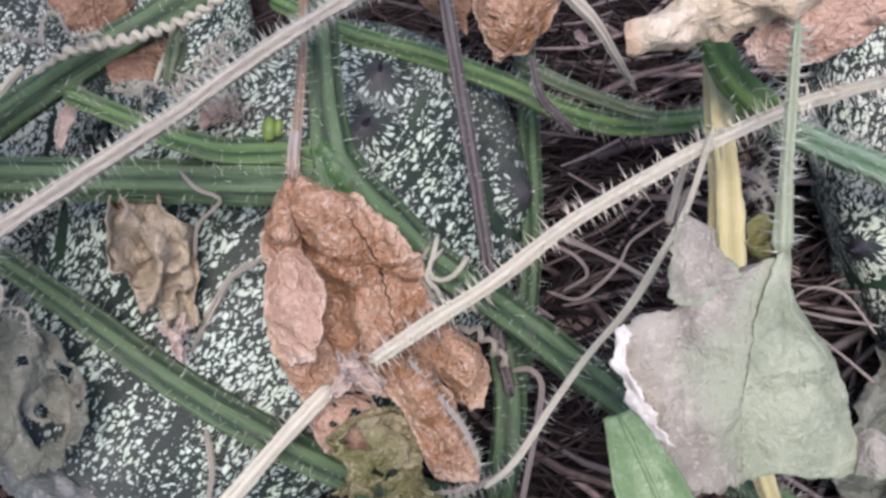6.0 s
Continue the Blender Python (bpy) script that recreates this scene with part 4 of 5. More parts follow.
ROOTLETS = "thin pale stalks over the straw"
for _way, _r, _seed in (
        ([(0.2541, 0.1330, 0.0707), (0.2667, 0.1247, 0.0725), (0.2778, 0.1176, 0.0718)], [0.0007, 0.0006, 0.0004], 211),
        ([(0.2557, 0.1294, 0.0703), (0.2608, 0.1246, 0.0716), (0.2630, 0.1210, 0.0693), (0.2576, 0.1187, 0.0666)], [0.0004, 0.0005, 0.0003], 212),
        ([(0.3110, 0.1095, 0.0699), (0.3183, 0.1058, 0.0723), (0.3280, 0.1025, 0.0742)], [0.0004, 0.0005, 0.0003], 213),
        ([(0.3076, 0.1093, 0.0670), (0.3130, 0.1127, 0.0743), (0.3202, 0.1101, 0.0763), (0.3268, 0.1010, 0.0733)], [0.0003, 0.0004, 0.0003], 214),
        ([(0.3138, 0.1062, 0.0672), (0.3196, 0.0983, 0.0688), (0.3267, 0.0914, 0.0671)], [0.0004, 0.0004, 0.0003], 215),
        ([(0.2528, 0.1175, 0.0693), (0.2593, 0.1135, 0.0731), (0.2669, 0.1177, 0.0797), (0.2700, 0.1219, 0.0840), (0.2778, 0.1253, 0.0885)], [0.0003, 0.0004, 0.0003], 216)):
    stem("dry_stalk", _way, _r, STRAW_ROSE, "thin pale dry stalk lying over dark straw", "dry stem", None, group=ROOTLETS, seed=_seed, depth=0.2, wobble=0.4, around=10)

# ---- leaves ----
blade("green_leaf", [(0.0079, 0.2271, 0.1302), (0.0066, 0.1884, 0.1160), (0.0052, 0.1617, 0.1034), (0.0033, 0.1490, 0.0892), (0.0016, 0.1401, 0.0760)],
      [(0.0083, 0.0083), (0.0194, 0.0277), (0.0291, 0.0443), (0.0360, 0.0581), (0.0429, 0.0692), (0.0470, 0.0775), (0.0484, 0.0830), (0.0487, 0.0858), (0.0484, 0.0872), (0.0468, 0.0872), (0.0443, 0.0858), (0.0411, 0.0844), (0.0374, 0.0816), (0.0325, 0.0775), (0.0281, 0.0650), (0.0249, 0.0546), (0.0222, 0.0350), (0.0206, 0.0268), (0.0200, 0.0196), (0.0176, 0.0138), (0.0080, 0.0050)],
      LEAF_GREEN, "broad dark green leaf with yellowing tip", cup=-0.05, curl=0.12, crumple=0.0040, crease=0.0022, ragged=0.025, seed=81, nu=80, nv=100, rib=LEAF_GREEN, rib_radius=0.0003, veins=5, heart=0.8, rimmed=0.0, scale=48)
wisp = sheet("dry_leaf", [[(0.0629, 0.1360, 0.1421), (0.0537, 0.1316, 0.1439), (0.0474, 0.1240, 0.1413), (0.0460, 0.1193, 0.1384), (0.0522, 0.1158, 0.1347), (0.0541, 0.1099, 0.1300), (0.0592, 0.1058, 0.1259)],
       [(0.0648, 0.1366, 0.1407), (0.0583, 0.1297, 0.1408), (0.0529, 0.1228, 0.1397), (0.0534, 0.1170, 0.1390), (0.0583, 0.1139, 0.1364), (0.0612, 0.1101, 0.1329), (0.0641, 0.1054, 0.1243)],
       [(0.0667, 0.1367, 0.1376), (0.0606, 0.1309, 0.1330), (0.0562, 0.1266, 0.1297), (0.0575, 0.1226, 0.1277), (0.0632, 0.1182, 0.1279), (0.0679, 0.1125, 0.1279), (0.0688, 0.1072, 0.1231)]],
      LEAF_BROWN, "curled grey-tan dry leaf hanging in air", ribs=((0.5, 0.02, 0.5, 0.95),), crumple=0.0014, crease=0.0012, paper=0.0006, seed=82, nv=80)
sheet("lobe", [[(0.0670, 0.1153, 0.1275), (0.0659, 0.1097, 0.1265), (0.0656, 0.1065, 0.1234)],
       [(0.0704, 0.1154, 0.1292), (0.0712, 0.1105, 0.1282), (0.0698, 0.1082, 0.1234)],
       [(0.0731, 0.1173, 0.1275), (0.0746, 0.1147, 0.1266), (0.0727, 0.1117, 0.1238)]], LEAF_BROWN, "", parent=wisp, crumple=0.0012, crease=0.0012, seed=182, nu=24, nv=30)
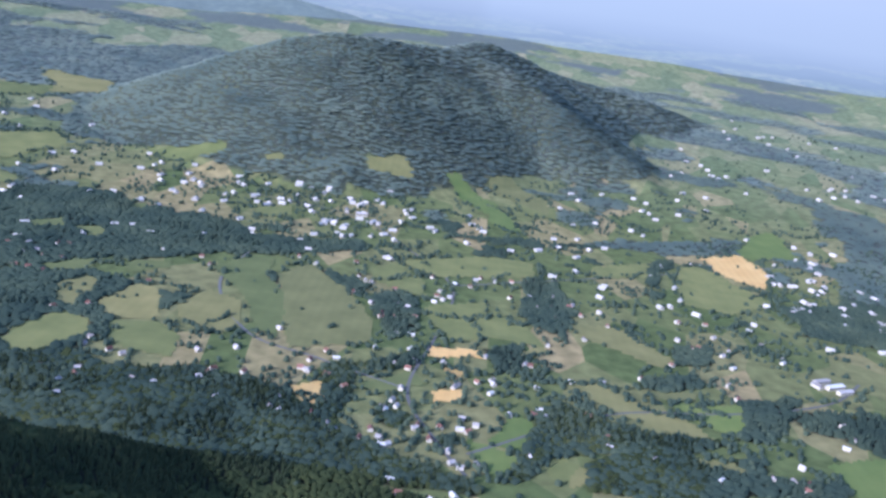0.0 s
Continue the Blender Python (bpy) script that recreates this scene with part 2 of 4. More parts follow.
------------------------
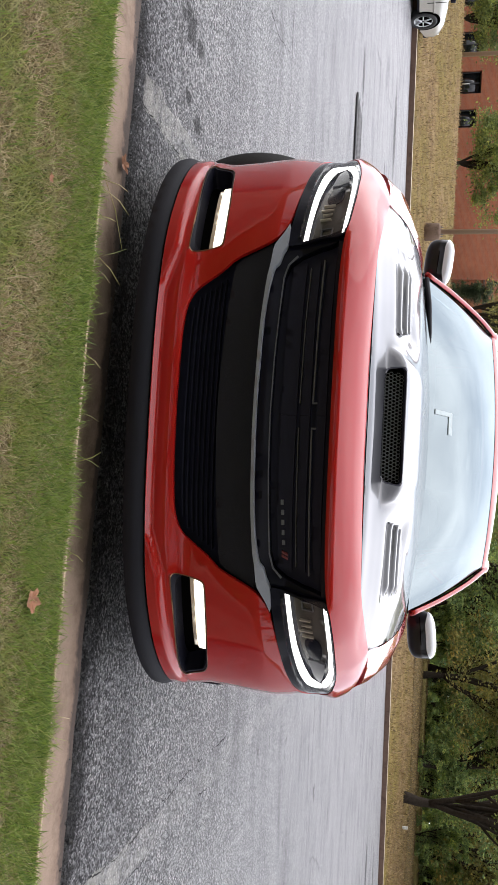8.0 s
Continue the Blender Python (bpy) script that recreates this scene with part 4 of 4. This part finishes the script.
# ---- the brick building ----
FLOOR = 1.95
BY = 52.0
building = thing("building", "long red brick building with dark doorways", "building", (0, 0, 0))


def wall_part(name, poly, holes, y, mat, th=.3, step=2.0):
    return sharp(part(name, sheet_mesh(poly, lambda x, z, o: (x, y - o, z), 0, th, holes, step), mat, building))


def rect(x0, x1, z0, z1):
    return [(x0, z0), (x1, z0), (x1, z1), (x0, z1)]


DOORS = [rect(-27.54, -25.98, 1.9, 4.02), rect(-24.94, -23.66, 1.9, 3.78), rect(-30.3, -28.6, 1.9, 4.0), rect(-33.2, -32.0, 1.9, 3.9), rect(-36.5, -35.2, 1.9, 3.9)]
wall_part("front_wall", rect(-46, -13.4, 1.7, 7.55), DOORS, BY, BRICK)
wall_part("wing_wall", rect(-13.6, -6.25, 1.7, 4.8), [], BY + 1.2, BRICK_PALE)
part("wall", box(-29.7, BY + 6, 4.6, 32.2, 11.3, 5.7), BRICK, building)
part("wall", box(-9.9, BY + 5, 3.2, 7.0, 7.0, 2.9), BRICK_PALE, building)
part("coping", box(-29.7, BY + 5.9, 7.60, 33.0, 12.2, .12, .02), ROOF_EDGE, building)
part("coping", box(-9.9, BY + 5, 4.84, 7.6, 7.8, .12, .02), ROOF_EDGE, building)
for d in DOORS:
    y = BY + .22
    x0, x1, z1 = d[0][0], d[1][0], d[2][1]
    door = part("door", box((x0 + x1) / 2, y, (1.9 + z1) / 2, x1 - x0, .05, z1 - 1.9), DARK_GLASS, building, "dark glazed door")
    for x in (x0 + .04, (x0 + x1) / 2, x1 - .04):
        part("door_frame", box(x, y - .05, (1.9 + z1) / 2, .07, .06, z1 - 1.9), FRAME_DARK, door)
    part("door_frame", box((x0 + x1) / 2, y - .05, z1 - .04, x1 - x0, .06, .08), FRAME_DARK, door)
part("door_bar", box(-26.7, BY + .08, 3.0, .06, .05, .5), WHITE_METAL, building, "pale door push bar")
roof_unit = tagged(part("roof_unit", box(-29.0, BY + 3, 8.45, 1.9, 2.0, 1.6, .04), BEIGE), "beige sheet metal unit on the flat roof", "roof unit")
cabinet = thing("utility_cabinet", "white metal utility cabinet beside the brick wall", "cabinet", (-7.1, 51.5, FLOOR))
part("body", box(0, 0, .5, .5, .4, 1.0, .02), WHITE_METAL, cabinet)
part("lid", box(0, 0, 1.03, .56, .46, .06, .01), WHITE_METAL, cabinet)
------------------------
PROMPT: Extract exactly and only the lines above from the line containing "5. More parts follow." through the line containing "depth=0.2, wobble=0.4, around=10)", both end lines included.

CORRECT RESULT:
Continue the Blender Python (bpy) script that recreates this scene with part 4 of 5. More parts follow.
ROOTLETS = "thin pale stalks over the straw"
for _way, _r, _seed in (
        ([(0.2541, 0.1330, 0.0707), (0.2667, 0.1247, 0.0725), (0.2778, 0.1176, 0.0718)], [0.0007, 0.0006, 0.0004], 211),
        ([(0.2557, 0.1294, 0.0703), (0.2608, 0.1246, 0.0716), (0.2630, 0.1210, 0.0693), (0.2576, 0.1187, 0.0666)], [0.0004, 0.0005, 0.0003], 212),
        ([(0.3110, 0.1095, 0.0699), (0.3183, 0.1058, 0.0723), (0.3280, 0.1025, 0.0742)], [0.0004, 0.0005, 0.0003], 213),
        ([(0.3076, 0.1093, 0.0670), (0.3130, 0.1127, 0.0743), (0.3202, 0.1101, 0.0763), (0.3268, 0.1010, 0.0733)], [0.0003, 0.0004, 0.0003], 214),
        ([(0.3138, 0.1062, 0.0672), (0.3196, 0.0983, 0.0688), (0.3267, 0.0914, 0.0671)], [0.0004, 0.0004, 0.0003], 215),
        ([(0.2528, 0.1175, 0.0693), (0.2593, 0.1135, 0.0731), (0.2669, 0.1177, 0.0797), (0.2700, 0.1219, 0.0840), (0.2778, 0.1253, 0.0885)], [0.0003, 0.0004, 0.0003], 216)):
    stem("dry_stalk", _way, _r, STRAW_ROSE, "thin pale dry stalk lying over dark straw", "dry stem", None, group=ROOTLETS, seed=_seed, depth=0.2, wobble=0.4, around=10)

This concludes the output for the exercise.